Some might say we exist to maximize profit for owners, including share holders.

In fact, the largest consolidated radio companies say they’re forced to operate under this mandate. Unable to produce enough revenue to impress Wall Street, and/or meet their huge debt obligations, they must cut expense — and they see most employees as an expense, not an asset.

I think the real business of Radio is still attracting and engaging listeners.

Attract and engage enough listeners and your station becomes an efficient and effective way for advertisers to spread their messages. Simple enough.

Except for that “engagement” part, which is in conflict with the differing ways consolidated radio and I see employees.

I think we’re all in agreement that listener engagement is a good thing; it’s one of the reasons personal endorsement spots work, and stations sell more of them now than ever before, at least in morning shows.

Yet, the relentless cutting of local staffs in favor of voice-tracking, and our defensive reaction to PPM are leading to ever less engagement.

Look, the more Muzak-like we become, the more we’re just a music service, like Pandora, but with a lot more commercials and clutter, the more likely we are to push listeners away, not engage them. It just seems so obvious.

And that brings us to the topic no one wants to address, the words that cannot be spoken aloud inside any radio station: spot loads.

Radio is going to have to find a way to increase revenue while playing fewer spots.
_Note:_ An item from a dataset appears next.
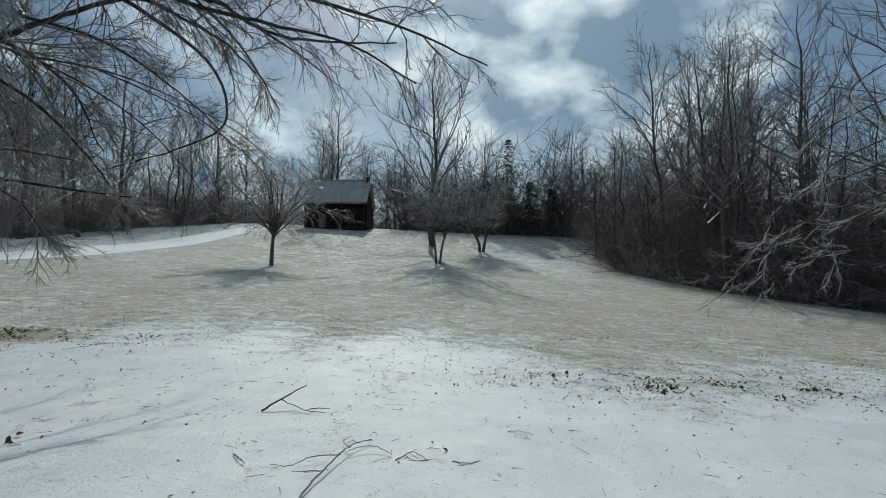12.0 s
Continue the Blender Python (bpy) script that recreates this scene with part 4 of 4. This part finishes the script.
# ---- the cabin on the rise ----
def cabin():
    x0, x1, y0, y1 = -5.05, 3.1, 64.8, 71.3
    g = ground_z(-1, 64.8) + 0.15
    ob = thing("log_cabin", (-1.1, 64.8, g), "dark weathered log cabin with a grey metal roof and deep porch", "cabin")
    a, b, d = x0 + 1.1, x1 + 1.1, y1 - y0
    wall, ridge = 3.5, 6.95
    yw = 2.0
    # walls, the long ones with their openings left between pieces
    bm = bmesh.new()
    for lo, hi in (((a, yw, -0.6), (-2.6, yw + 0.25, wall)), ((-1.6, yw, -0.6), (1.2, yw + 0.25, wall)), ((-2.6, yw, 2.1), (-1.6, yw + 0.25, wall)), ((2.4, yw, -0.6), (b, yw + 0.25, wall)), ((1.2, yw, -0.6), (2.4, yw + 0.25, 1.0)), ((1.2, yw, 2.1), (2.4, yw + 0.25, wall)), ((-2.6, yw, -0.6), (-1.6, yw + 0.25, 0.08))):
        box(bm, lo, hi)
    part("front_wall", bm, M_LOG, ob)
    part("back_wall", box(bmesh.new(), (a, d - 0.25, -0.6), (b, d, wall)), M_LOG, ob)
    for s, n in ((a, "end_wall"), (b - 0.25, "end_wall")):
        bm = bmesh.new()
        ring = [(yw + 0.26, -0.6), (d - 0.26, -0.6), (d - 0.26, wall), (d / 2, ridge - 0.2), (0.35, wall - 0.12), (yw + 0.26, wall - 0.12)]
        prism(bm, s, s + 0.25, ring)
        part(n, bm, M_LOG, ob)
    for z in np.arange(-0.3, wall - 0.1, 0.32):
        for u0, u1 in ((a - 0.1, -2.65), (-1.55, 1.15), (2.45, b + 0.1)):
            log = Geo()
            tube(log, [(u0, yw - 0.02, z), (u1, yw - 0.02, z)], [0.16, 0.16], 8)
            log.part("log", M_LOG, ob)
        for s in (a - 0.02, b + 0.02):
            log = Geo()
            tube(log, [(s, 0.6, z), (s, d + 0.1, z)], [0.15, 0.15], 8)
            log.part("log", M_LOG, ob)
    part("door", box(bmesh.new(), (-2.58, yw + 0.08, 0.08), (-1.62, yw + 0.14, 2.08), 0.01), M_PLANK, ob, "grey plank door")
    win = part("window_frame", box(bmesh.new(), (1.2, yw + 0.06, 1.0), (2.4, yw + 0.10, 2.1), 0.01), M_PLANK, ob)
    for i in range(2):
        part("pane", box(bmesh.new(), (1.28 + 0.55 * i, yw + 0.035, 1.08), (1.78 + 0.55 * i, yw + 0.056, 2.02)), M_PANE, win)
    # roof
    for name, ye, ze, yr in (("roof_front", -0.35, wall - 0.12, 1), ("roof_back", d + 0.4, wall - 0.12, -1)):
        bm = bmesh.new()
        p = [(ye, ze), (d / 2, ridge), (d / 2, ridge + 0.12), (ye, ze + 0.12)]
        prism(bm, a - 0.35, b + 0.35, p)
        slab = part(name, bm, M_ROOF, ob, "ribbed grey metal roof with a dusting of snow")
        n = 24
        for i in range(n):
            u = a - 0.3 + (b - a + 0.6) * i / (n - 1)
            rib = bmesh.new()
            bmesh.ops.create_cube(rib, size=1)
            for v in rib.verts:
                t = v.co.y + 0.5
                v.co = Vector((u + v.co.x * 0.05, ye + (d / 2 - ye) * t, ze + (ridge - ze) * t + 0.13 + v.co.z * 0.05))
            part("rib", rib, M_ROOF, slab)
    part("ridge_cap", box(bmesh.new(), (a - 0.36, d / 2 - 0.14, ridge + 0.1), (b + 0.36, d / 2 + 0.14, ridge + 0.19), 0.02), M_ROOF, ob)
    part("fascia", box(bmesh.new(), (a - 0.36, -0.42, wall - 0.2), (b + 0.36, -0.36, wall + 0.02)), M_PLANK, ob)
    for u in (a + 0.1, a + 3.1, b - 3.1, b - 0.1):
        part("porch_post", box(bmesh.new(), (u - 0.09, -0.1, -0.5), (u + 0.09, 0.08, wall - 0.1), 0.01), M_LOG, ob)
    part("porch_floor", box(bmesh.new(), (a, -0.3, -0.1), (b, yw - 0.02, 0.06)), M_LOG, ob)
    for i in range(3):
        part("porch_step", box(bmesh.new(), (-2.8, -0.6 - 0.3 * i, -0.2 - 0.17 * i), (-1.4, -0.31 - 0.3 * i, -0.04 - 0.17 * i), 0.01), M_PLANK, ob, "pale grey plank step")
    bm = box(bmesh.new(), (b - 0.35, d / 2 - 0.3, ridge - 0.4), (b + 0.1, d / 2 + 0.3, ridge + 0.5), 0.03)
    box(bm, (b - 0.4, d / 2 - 0.35, ridge + 0.45), (b + 0.15, d / 2 + 0.35, ridge + 0.55), 0.02)
    part("chimney", bm, M_LOG, ob, "dark chimney stack")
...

We can either choose to, or have the choice forced upon us. And if we wait much longer, we risk our very survival. Our long term viability is being sacrificed to short term greed.

The best way I know of to increase the value of your station is to increase listener engagement.

Part of that is undoubtedly music, if yours is a music station. The problem is, very few music stations have found a way to be truly unique, to be necessary to listeners.

Again, Radio treats music mostly defensively, rather than as an offensive opportunity. Listeners don’t notice what they don’t hear, right? We’ve all been taught that, so many formats use research to screen out songs that listeners might not like or know, rather than to find songs listeners might love.

And, justifiably so, most radio stations aren’t eager to turn over control of their playlists to every listener, the way Pandora can. Jelli has a model that might work for some formats, but it’s not being widely used yet.

So, the part of your station that cannot be duplicated by your local competition, or by satellite, internet and/or Pandora is talent.

Great talent in every daypart.

Great production and writing talent for each station in your cluster, so your local spots are part of the excellence of your product, rather than an automatic button punch.

Great Program Directors, who know their market, and have the time to make their station sparkle in every daypart, every day. That time is hard to find when you also do a 4-hour airshift.

There is every reason to believe listeners still prefer their local stations.

So, if we’re in the business of aggregating listeners and engaging with them, as we used to, let’s look a bit further out than this quarter.

Let’s play to our strengths, rather than accentuating our weaknesses, because the bottom line is, this is a business worth nurturing and protecting.